What to produce: Quote the data exactly, first line to the line containing "return Matrix.LocRotScale((x, y, z), Euler([radians(a)", with no pictures.

Collected data:
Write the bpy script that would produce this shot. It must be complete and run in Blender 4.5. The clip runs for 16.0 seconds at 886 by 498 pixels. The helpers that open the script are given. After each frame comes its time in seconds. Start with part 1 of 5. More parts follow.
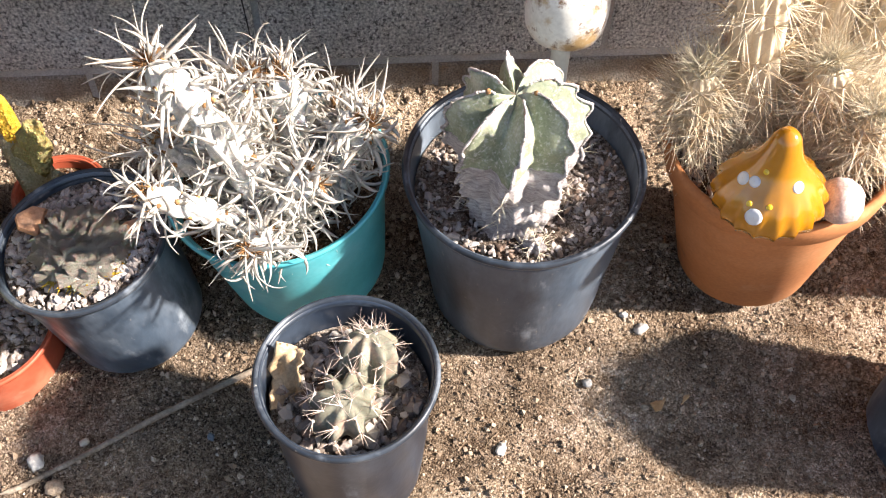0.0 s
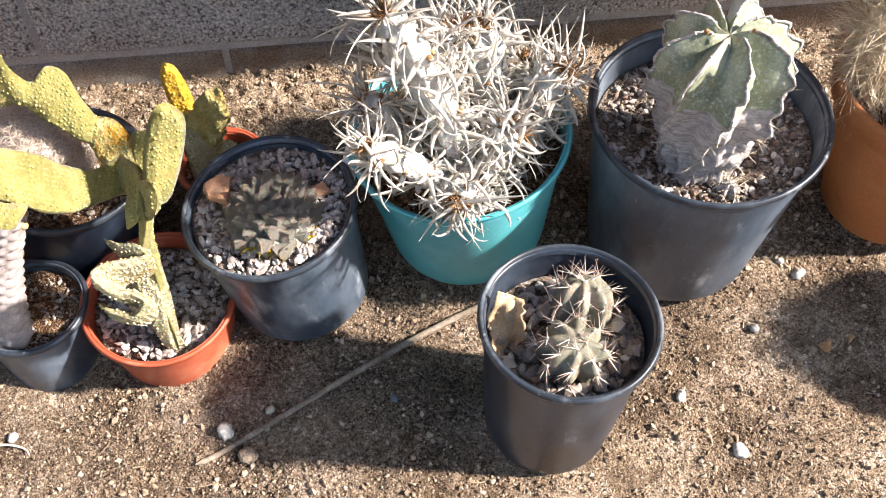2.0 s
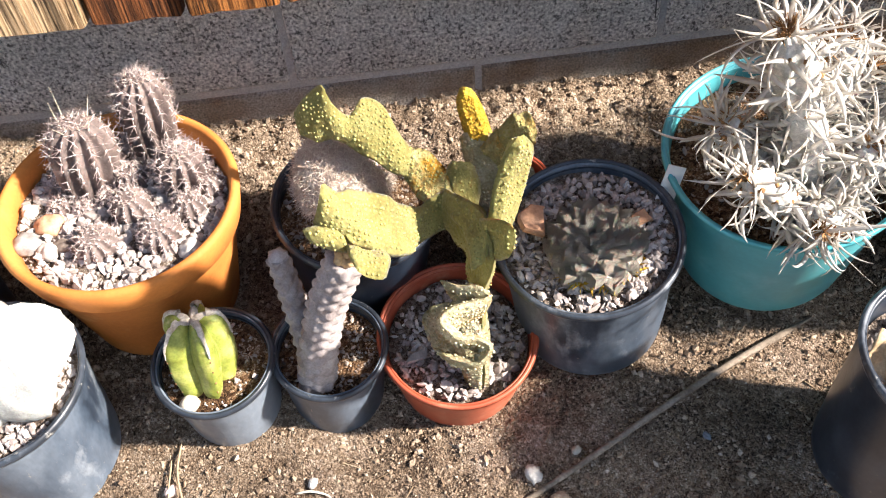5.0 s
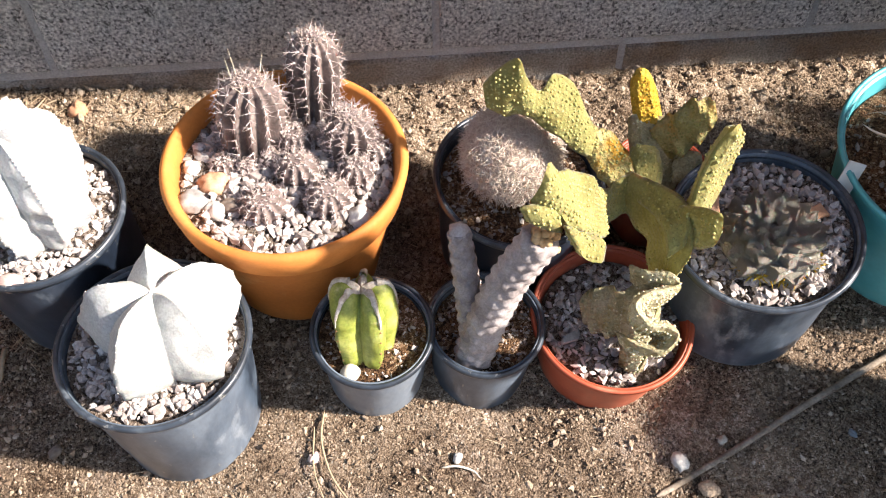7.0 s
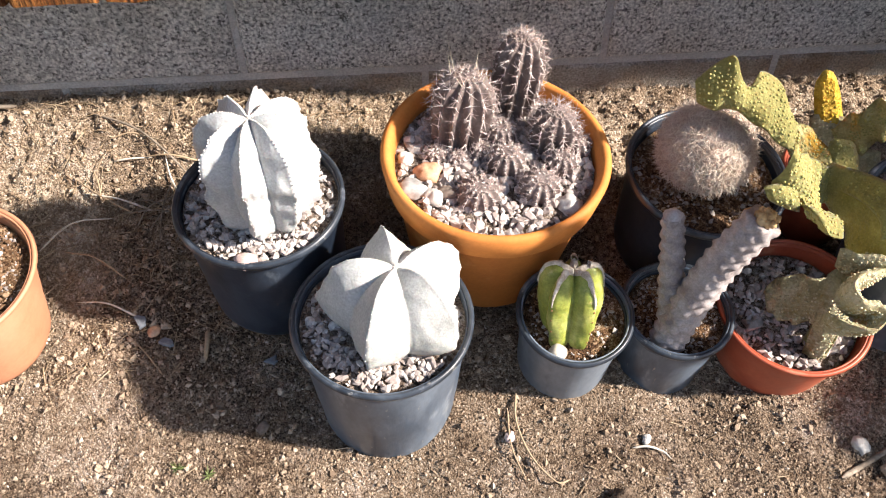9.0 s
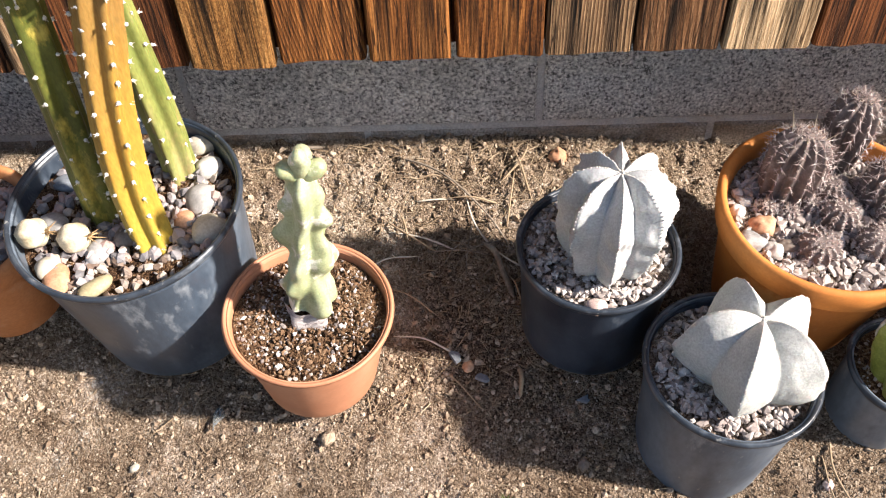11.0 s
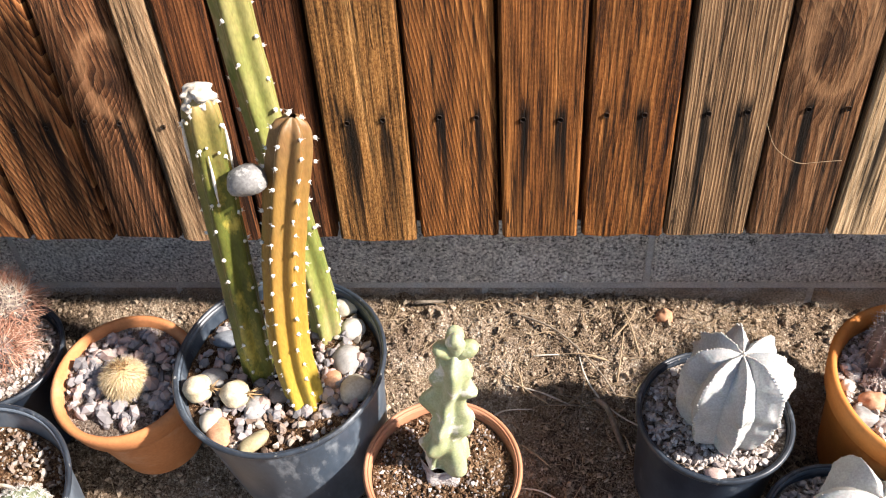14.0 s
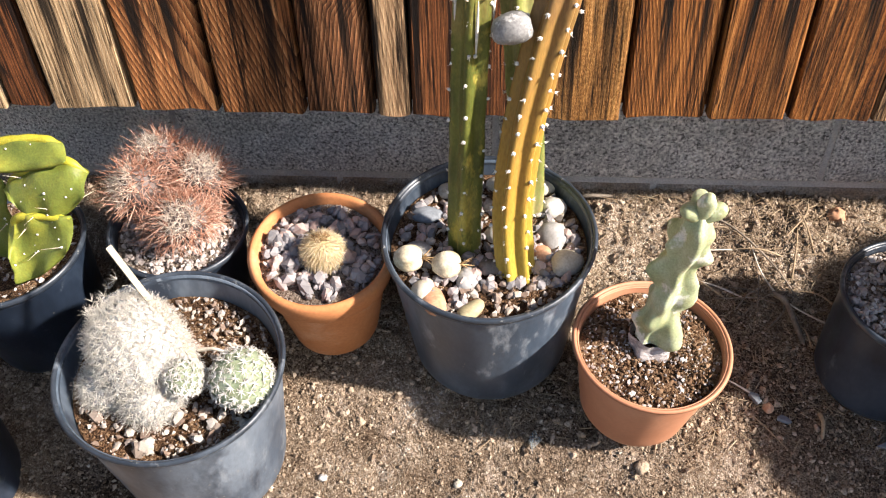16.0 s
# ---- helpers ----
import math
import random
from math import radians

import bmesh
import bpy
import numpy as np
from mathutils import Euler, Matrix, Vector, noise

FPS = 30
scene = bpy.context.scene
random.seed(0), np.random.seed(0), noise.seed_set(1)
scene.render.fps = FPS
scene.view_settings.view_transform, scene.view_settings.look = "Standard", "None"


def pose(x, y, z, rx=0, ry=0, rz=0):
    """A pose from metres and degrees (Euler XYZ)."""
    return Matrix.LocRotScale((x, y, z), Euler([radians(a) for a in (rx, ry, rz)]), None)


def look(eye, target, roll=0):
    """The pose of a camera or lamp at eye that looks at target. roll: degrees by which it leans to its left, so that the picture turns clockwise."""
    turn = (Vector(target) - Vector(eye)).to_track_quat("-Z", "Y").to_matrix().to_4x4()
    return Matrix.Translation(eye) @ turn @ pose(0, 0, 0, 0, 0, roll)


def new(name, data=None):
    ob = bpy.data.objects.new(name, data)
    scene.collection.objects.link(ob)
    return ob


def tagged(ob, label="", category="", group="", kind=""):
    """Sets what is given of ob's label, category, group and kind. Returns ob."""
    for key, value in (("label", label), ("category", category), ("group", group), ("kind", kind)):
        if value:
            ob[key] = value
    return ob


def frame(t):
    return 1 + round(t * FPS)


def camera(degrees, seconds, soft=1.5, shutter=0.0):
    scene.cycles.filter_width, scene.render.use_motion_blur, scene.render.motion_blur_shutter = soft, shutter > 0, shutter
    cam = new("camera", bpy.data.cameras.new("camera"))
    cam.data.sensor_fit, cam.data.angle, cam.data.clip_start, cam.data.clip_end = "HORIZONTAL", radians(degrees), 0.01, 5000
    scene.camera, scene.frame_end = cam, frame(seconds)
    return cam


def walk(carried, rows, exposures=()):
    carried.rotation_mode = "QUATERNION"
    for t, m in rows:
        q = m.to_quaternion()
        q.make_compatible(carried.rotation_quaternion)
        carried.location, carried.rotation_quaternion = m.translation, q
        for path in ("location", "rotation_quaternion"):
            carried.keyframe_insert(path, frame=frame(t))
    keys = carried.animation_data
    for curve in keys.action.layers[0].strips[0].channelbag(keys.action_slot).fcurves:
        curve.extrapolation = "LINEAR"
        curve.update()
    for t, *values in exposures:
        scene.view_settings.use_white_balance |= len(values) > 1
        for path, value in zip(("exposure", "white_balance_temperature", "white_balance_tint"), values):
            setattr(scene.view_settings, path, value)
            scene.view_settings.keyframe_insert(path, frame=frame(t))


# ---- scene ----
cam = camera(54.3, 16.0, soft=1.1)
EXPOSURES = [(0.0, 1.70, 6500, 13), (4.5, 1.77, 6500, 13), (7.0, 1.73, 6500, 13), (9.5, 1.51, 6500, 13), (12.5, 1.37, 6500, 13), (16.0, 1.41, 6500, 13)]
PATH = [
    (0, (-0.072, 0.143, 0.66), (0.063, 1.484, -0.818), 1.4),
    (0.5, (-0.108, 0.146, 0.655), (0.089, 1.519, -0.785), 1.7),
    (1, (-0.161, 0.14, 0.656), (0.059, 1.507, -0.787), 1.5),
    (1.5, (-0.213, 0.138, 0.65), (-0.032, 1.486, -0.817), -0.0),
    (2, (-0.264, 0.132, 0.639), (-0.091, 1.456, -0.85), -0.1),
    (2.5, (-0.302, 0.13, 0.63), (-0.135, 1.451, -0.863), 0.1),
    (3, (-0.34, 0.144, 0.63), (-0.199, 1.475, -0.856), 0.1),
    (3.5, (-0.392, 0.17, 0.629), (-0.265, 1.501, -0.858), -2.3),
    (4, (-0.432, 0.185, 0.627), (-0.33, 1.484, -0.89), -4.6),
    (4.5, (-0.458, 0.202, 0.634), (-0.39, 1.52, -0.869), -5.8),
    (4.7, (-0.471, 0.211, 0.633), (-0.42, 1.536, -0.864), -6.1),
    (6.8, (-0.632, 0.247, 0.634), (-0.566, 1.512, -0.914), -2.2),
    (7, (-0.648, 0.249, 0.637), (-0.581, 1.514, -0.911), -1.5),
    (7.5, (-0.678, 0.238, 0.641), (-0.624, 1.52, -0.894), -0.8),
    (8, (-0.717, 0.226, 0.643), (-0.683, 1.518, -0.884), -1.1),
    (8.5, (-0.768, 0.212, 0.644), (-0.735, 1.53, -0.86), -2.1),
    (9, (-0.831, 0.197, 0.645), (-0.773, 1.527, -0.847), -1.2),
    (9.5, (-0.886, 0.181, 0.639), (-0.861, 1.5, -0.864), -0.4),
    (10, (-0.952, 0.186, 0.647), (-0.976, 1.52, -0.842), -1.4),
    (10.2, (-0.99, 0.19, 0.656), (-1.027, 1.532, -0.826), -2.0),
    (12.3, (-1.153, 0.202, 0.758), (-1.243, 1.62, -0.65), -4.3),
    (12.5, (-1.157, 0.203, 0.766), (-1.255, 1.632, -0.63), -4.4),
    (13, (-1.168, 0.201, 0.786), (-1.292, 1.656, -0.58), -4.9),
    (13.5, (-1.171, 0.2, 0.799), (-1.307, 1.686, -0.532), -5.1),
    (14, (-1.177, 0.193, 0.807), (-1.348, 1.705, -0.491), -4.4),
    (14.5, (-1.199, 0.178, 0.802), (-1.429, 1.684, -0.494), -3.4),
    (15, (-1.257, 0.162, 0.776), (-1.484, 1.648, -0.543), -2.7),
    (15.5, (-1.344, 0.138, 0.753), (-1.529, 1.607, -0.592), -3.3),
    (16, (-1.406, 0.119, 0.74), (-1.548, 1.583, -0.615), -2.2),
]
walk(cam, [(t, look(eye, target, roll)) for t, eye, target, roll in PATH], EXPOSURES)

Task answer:
Write the bpy script that would produce this shot. It must be complete and run in Blender 4.5. The clip runs for 16.0 seconds at 886 by 498 pixels. The helpers that open the script are given. After each frame comes its time in seconds. Start with part 1 of 5. More parts follow.
0.0 s
2.0 s
5.0 s
7.0 s
9.0 s
11.0 s
14.0 s
16.0 s
# ---- helpers ----
import math
import random
from math import radians

import bmesh
import bpy
import numpy as np
from mathutils import Euler, Matrix, Vector, noise

FPS = 30
scene = bpy.context.scene
random.seed(0), np.random.seed(0), noise.seed_set(1)
scene.render.fps = FPS
scene.view_settings.view_transform, scene.view_settings.look = "Standard", "None"


def pose(x, y, z, rx=0, ry=0, rz=0):
    """A pose from metres and degrees (Euler XYZ)."""
    return Matrix.LocRotScale((x, y, z), Euler([radians(a) for a in (rx, ry, rz)]), None)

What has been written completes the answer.